Вечная любовь – это та смола, что проступает на весенней коре, – каждый хочет увидеть, услышать ее голос, да хотя бы слух о ней… Возможно, притягивает именно «вечный». Всем неприятно видеть безмятежно хохочущих (оттенок предательства) вдов и детей, обыкновенно проживающих годовщины маминого ухода. Почему-то живучая жизнь быстро входит в противоречие, растет в направлении «против» вечной любви, за которой – совсем близко или за знаком равенства – монастырская тьма. И сырость.

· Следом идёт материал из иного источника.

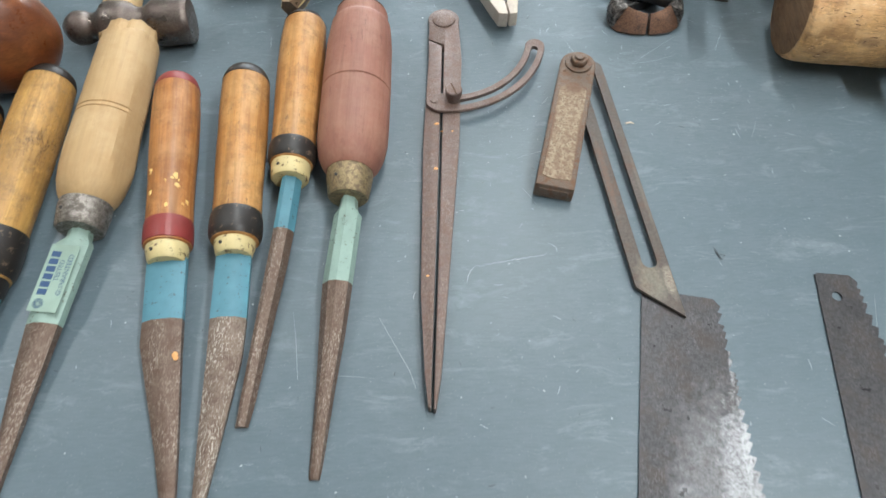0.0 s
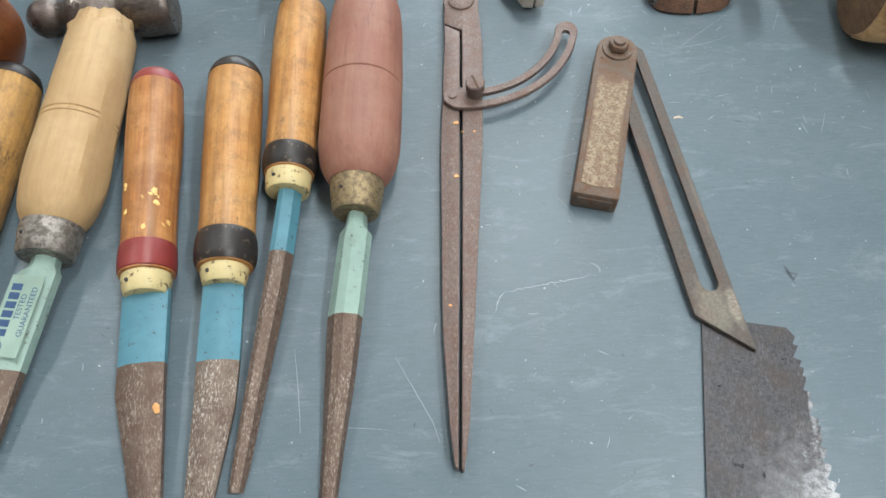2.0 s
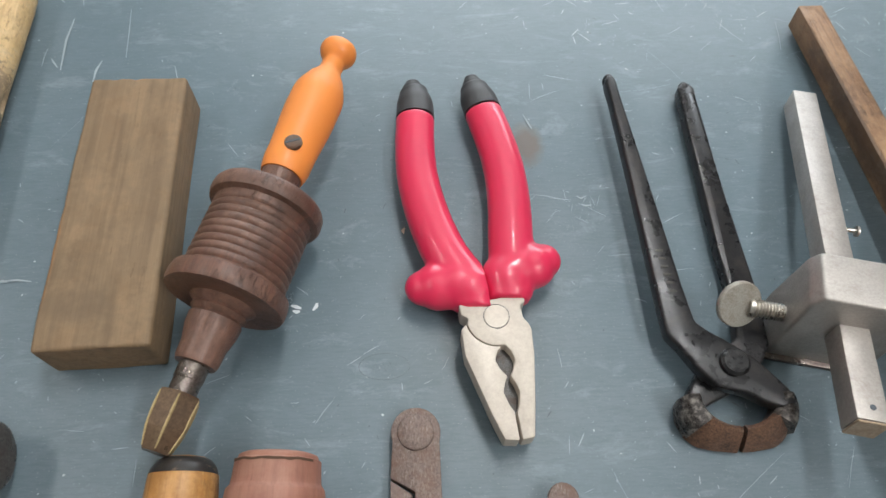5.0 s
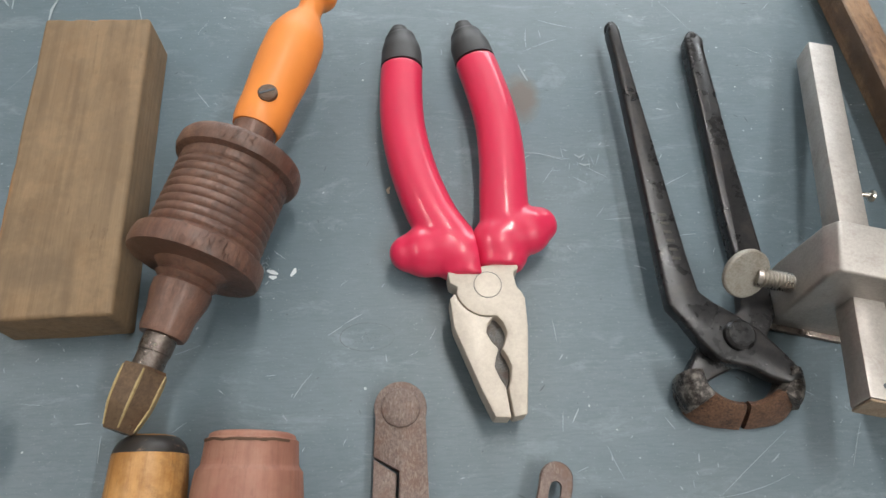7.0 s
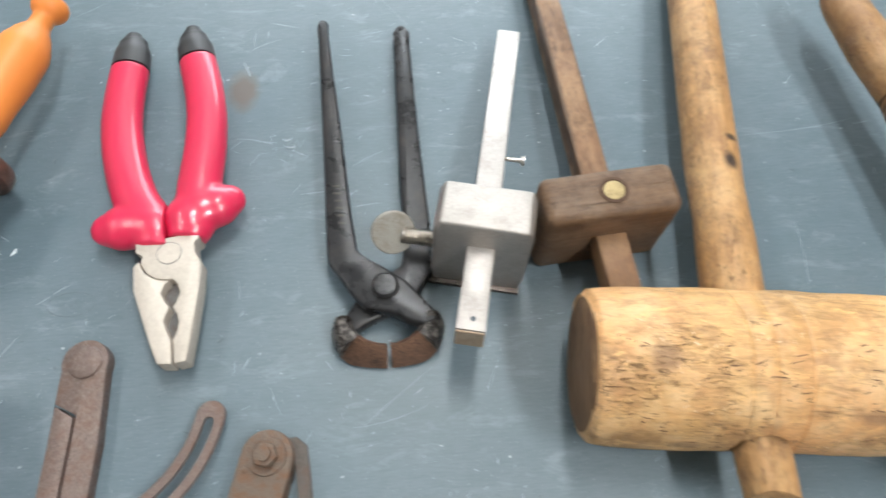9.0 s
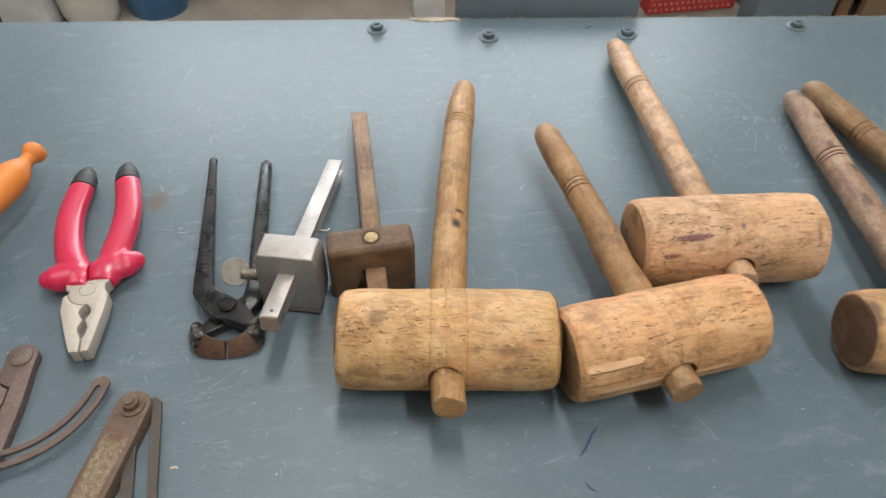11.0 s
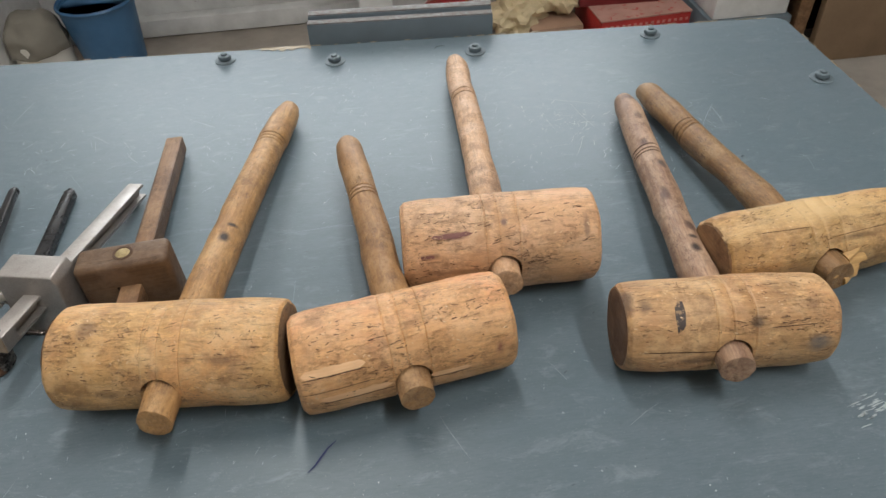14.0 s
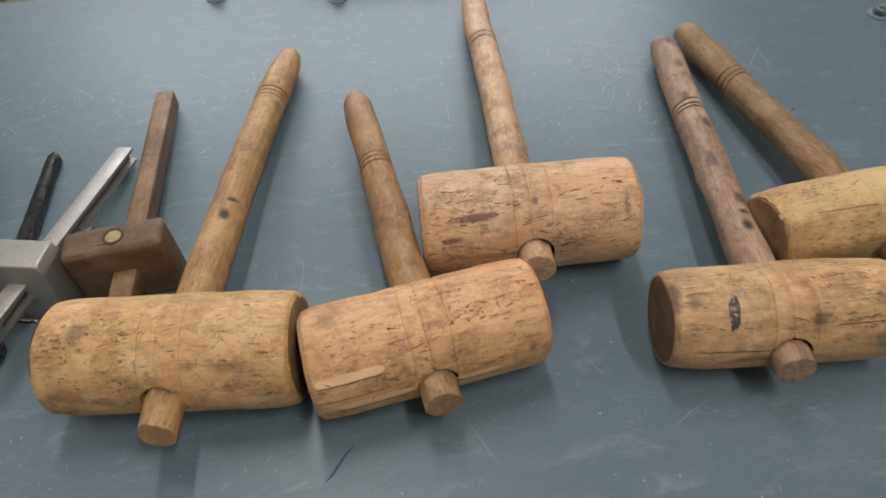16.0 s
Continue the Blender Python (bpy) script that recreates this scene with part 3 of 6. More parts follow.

Я смотрел на белокожую девчонку – высокую, тонкую, с плотными, круто изогнутыми бедрами, – полька? Нет, говорит по-немецки. Как она прыгает в воду, трогательно зажимая пальцами нос. Как плавает, как двигаются ее ягодицы, поднимаясь над водой, словно сами по себе, отдельное, живое существо, плод. Как, устроившись в тени, читает она журнал, всматриваясь в картинки с напряженным удивлением. Как уже совсем другая, притихшая, выходит из кабинки для переодевания в сухое, распустив по плечам волосы, и украдкой, на краткий миг оборачивается на меня свежезагорелым лицом – так кажется, так всегда кажется, когда на кого-то смотришь, что и на тебя однажды посмотрят в ответ.
– Вот, – показал я сыну, – самая красивая девчонка на этом пляже, – и почему-то добавил: – Но на таких не женятся.
– А на каких? – деловито спросил будущий жених, словно собираясь записывать.
Я хотел сказать: выбирай девушку с будущим. Или не так, не поймет он. Вот так: ту, что будет носить твое фото с ломаными краями в бумажнике.
Но не сказал. Побоялся, что он хотел услышать, какой, с моей точки зрения, не была его мать. Тогда любой мой ответ был жестокостью. Или ложью.